“That night, for the last time in my life but one— for I was a big boy twelve years old— I cried. I cried, in bed alone, and couldn’t stop. I buried my head under the quilts, but my aunt heard me. She woke up and told my uncle I was crying because the Holy Ghost had come into my life, and because I had seen Jesus. But I was really crying because I couldn’t bear to tell her that I had lied, that I had deceived everybody in the church, and I haven’t seen Jesus, and now that I didn’t believe there was a Jesus anymore, since he didn’t come to help me.”
excerpt from Salvation
I cried when I read the essay the above paragraph was extracted from.
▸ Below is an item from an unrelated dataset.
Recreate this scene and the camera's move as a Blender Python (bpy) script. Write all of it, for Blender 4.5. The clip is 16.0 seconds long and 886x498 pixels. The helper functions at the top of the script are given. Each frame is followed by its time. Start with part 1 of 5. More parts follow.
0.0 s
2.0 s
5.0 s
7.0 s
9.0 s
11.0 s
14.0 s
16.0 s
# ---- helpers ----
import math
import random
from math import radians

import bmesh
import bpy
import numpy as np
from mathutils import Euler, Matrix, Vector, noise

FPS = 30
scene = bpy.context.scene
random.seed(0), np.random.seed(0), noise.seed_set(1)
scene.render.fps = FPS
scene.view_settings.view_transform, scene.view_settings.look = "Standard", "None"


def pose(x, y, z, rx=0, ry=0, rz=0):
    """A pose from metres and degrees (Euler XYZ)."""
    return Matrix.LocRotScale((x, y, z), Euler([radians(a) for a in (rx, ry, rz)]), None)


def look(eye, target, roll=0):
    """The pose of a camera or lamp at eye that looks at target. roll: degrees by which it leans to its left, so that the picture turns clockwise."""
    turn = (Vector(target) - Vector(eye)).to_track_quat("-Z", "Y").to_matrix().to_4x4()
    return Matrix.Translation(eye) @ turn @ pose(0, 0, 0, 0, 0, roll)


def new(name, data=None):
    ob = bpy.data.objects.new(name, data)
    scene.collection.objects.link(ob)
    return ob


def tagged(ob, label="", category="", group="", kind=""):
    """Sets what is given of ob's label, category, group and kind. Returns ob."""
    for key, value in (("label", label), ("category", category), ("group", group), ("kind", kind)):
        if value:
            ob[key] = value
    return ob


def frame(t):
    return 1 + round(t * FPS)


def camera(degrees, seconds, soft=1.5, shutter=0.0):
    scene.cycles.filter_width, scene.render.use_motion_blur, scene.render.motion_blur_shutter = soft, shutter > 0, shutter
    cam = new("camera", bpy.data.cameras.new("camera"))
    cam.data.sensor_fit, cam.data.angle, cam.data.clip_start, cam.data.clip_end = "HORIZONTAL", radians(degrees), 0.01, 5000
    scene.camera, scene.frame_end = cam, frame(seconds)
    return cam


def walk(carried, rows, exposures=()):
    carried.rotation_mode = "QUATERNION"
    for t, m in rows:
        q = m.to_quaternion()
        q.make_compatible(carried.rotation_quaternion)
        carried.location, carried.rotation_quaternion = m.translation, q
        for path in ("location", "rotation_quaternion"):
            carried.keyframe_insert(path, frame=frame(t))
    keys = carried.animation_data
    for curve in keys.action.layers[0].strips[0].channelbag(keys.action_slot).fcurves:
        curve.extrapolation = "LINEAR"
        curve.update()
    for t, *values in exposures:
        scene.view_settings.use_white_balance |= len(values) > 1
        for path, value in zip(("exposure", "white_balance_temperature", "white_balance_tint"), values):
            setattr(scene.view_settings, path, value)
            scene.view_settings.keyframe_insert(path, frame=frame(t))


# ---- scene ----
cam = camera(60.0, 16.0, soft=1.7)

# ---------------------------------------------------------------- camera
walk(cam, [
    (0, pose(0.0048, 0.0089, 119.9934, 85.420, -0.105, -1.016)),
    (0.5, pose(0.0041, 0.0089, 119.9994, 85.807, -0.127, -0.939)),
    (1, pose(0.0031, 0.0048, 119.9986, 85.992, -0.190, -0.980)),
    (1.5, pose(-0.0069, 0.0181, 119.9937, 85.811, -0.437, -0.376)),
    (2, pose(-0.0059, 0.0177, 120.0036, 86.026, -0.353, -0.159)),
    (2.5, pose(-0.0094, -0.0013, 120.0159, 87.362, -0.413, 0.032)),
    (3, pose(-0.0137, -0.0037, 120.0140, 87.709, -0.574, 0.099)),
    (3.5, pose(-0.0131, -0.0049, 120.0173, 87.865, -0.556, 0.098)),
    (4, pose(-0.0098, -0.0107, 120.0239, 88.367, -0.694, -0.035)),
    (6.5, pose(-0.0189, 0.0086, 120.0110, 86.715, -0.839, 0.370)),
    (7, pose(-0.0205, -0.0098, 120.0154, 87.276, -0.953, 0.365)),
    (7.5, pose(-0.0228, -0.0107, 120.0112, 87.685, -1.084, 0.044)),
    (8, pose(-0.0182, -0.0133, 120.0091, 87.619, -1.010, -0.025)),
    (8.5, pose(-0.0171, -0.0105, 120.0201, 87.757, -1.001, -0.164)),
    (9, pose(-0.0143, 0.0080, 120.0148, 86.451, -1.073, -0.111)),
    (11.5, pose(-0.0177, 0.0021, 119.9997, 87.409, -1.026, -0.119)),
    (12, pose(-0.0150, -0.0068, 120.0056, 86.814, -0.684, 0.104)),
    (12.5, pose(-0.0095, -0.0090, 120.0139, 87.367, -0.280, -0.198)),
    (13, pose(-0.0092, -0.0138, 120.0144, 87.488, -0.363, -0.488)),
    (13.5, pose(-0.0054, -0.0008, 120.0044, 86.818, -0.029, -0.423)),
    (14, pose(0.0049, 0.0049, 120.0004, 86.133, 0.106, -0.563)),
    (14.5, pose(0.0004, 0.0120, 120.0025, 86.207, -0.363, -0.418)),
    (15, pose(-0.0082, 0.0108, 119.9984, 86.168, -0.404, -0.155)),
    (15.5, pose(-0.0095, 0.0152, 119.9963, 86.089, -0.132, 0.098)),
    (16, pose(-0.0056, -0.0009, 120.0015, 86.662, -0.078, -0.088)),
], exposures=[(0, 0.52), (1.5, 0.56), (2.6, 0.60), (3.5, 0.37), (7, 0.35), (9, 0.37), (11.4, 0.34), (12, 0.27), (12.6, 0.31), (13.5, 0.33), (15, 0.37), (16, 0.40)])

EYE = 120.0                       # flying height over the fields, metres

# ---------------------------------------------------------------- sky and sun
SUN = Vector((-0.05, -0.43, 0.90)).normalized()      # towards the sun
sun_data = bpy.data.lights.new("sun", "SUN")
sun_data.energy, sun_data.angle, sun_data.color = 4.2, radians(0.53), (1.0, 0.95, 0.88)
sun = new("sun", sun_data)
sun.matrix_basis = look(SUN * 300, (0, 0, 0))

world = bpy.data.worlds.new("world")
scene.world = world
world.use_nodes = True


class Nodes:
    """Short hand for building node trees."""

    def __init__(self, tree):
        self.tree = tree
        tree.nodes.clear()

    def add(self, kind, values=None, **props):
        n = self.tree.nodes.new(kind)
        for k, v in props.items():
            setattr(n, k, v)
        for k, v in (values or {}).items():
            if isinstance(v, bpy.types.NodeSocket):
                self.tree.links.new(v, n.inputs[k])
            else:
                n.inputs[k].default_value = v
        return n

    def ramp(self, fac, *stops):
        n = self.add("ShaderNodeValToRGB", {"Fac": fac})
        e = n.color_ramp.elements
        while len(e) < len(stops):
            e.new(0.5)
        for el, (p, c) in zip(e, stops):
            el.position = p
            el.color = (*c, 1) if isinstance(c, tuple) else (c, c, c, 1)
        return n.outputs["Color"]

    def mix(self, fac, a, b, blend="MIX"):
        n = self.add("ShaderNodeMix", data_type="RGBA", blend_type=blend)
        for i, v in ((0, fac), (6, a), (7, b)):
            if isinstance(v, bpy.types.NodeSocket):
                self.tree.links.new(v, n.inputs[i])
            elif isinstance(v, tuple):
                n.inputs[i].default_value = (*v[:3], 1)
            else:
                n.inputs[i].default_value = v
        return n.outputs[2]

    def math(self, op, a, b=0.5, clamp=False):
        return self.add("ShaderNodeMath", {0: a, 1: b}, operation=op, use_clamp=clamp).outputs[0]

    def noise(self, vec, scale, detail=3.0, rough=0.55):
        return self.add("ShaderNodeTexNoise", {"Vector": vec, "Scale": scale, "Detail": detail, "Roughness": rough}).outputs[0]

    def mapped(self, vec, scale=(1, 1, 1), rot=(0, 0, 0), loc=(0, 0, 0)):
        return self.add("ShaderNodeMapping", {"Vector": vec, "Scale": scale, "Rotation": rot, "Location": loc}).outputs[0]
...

I cried much like I imagine Hughes crying, small and pitiful, wrapped up in a warm blanket in hopes that it would melt the ice I could now see in my soul. I cried because I could relate. I know how it feels to hold that inside and see that loving face so passionate about her god, her savior, a great presence she wanted me to share, but that I couldn’t.She doesn’t know. She doesn’t know I hate the church. I hate sitting there listening, singing, talking about something I didn’t believe. I try to be honest, especially with myself, and this felt like lying. I never really believed— even as a child with a mind easily molded. I remember sitting in Sunday school with the other boys and girls dressed with bow ties and ribbons reading a story about God. I had asked how do we know there’s a god? The teacher replied, “You have faith.” Unfortunately, even as a child, that wasn’t good enough. How could I possibly have faith in something I couldn’t even begin to believe. Sure, I’d heard about God and Jesus, but I’d never experienced God or Jesus. God or Jesus were never there for me, or anyone it seemed. I used to lay in bed at night and whisper, “God, Jesus, if you’re there, will you please show me, please let me know.” I did this maybe a hundred times over the course of my young childhood. I never received a reply. Nonetheless, with no response my “faith” still burned, that is until in my most desperate plea for God or Jesus to be there, their backs were turned— perhaps they were attending to those of you who believe. I begged for their help, and I’m still alone. I cried out for my brother (currently age 11) slowly dying before me. A rare disease that even God can’t cure or slow. It’s sad to watch a kid lose th
e ability to run before he ever really had the chance. It’s heartbreaking to watch the baby you held unable to speak his thoughts because the nerves his tongue are dying like the rest. Pitiful, pitiful circumstance that damned my faith to a hell I don’t believe in. I wish that was all. I wish I could stop at my brother is dying and don’t believe in God because he won’t save a child he claims as his own, even though according to the Christian faith he is all-powerful and perfectly able to do so—and he’s a good god? No, I have a devout Christian family parading around with bibles like this generation does with cell phones. Even my spawn of Satan, slightly abusive, bipolar father has devoured the Bible so thoroughly he shits scripture— I could honestly care less what his opinion on my beliefs are though. My mother tried to push me into faith, tried to make me a good, religious child like any decent southern girl should be and I’m afraid to tell her she failed. I love her and I know she loves me, but she loves the Bible, the church, the “community”, her God. It would break her heart. She would feel as if she failed. Every Sunday morning I find something to do, someplace to be. I’ll have too much homework (AP stuff she would never understand or question), some program to be at for ROTC or extra credit, or I’ll come down with a cold, a headache, severe stomach pain, a reason to stay out of church that morning, a way to be honest with myself, even if it means lying to her. So I’m trapped under the warmth of my blanket, trying to melt the ice in my soul, asking God to answer, but knowing he won’t. I wonder when she’ll notice the seal on the Motrin was never broken?